A large part of the construction sector is supported by public infrastructural projects. According to ANZ economist Ng Weiwen, the recent surge in government construction contracts can help mitigate the slowing private sector construction activity. However, this is unlikely to sustain an acceleration in growth.
The services producing sector was stable at 1.7 per cent, underpinned by growth in the wholesale and retail trade and transportation and storage sectors.
UOB's Mr Tan noted that this was the slowest growth rate since the four quarters (Q4 2008 to Q3 2009) of year-on-year contraction registered during the global financial crisis.
Mr Tan said: "This is particularly worrying as the services sector contributes 68 per cent of Singapore's GDP and accounts for nearly 72 per cent of total employment.
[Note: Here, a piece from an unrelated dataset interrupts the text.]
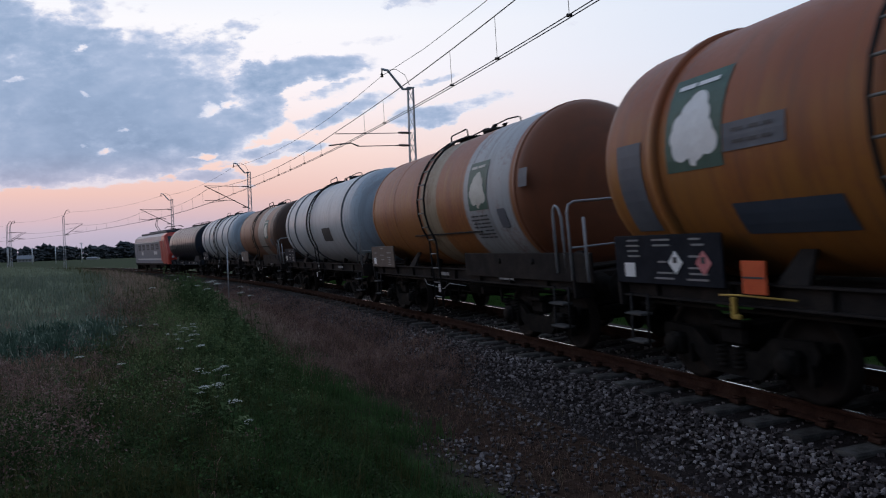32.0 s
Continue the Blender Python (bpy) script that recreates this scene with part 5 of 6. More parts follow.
# ribs share the tank's white paint; their grey shadow lines are put into this colour
rib_shaded = surface("shaded_white_rib", [(0.27, 0.30, 0.32), (0.38, 0.41, 0.43)], 0.5, 0.0, 4.0, 40.0, 0.05)
rib_cream = surface("cream_rib", [(0.36, 0.33, 0.26), (0.46, 0.43, 0.36)], 0.5, 0.0, 4.0, 40.0, 0.05)
strip_orange = surface("orange_strip", [(0.5, 0.25, 0.03), (0.62, 0.34, 0.06)], 0.5, 0.0, 4.0, 40.0, 0.0)


def brown_spec(i, paint, ladder_x, xf, label, saddle, board=True, **more):
    H = (GAPS[i + 1] - GAPS[i]) / 2
    s = dict(R=1.45, xf=xf, depth=0.35, flat=True, paint=paint, ladder=ladder_x, walk=(ladder_x + 0.3, ladder_x + 3.9), label=label, brown=True,
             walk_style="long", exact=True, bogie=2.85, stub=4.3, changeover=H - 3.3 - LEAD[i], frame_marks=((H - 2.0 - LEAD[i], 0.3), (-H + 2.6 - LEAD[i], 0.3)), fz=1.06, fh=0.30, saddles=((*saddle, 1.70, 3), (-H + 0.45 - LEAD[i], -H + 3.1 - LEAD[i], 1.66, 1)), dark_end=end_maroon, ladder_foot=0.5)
    if board:
        s["board"] = (-H + 0.75, -H + 2.2, 1.30, 1.72, board_brown, ())
    s.update(more)
    if s.get("board", 1) is None:
        del s["board"]
    return s


def round_spec(i, paint, ladder_x, xf, label, ribs, **more):
    H = (GAPS[i + 1] - GAPS[i]) / 2
    s = dict(R=1.47, xf=xf, depth=0.95, paint=paint, ribs=ribs, ladder=ladder_x, walk=(ladder_x - 0.9, ladder_x + 1.1), dome=ladder_x + 1.5, label=label, rail_paint=grey_rail_paint,
             board=(-H + 0.62, -H + 2.7, 1.22, 1.80, board_dark, ()), ladder_paint=dark_iron)
    s.update(more)
    return s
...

The continued slowdown in the services sector will weigh more heavily on overall GDP growth, stagnate wages and could push unemployment rates higher."
Despite the less than optimistic view of Singapore's economic growth, economists believe the Monetary Authority of Singapore (MAS) will keep their monetary stance of "zero appreciation of the SGD NEER" unchanged in their upcoming policy meeting in October 2016 as core inflation has been on an upward trend in recent months.
According to Citibank economist Kit Zheng Wei, economic stagnation in H1 2016 is largely in line with the MAS's expectations. "Growth in the second quarter was slightly higher than what we suspect is MAS's implicit assumption of 1.6-1.7 per cent growth for 2016," he said. However, the data released on Thursday does not provide a conclusive case for downward re-centreing in October. Nonetheless, with elevated uncertainties and multiple headwinds post-Brexit, Q3 data may prove more critical for the MAS call, said Mr Kit.
MTI will release the preliminary GDP estimates for the second quarter including performance by sectors, sources of growth, inflation, employment and productivity, in its Economic Survey of Singapore in August.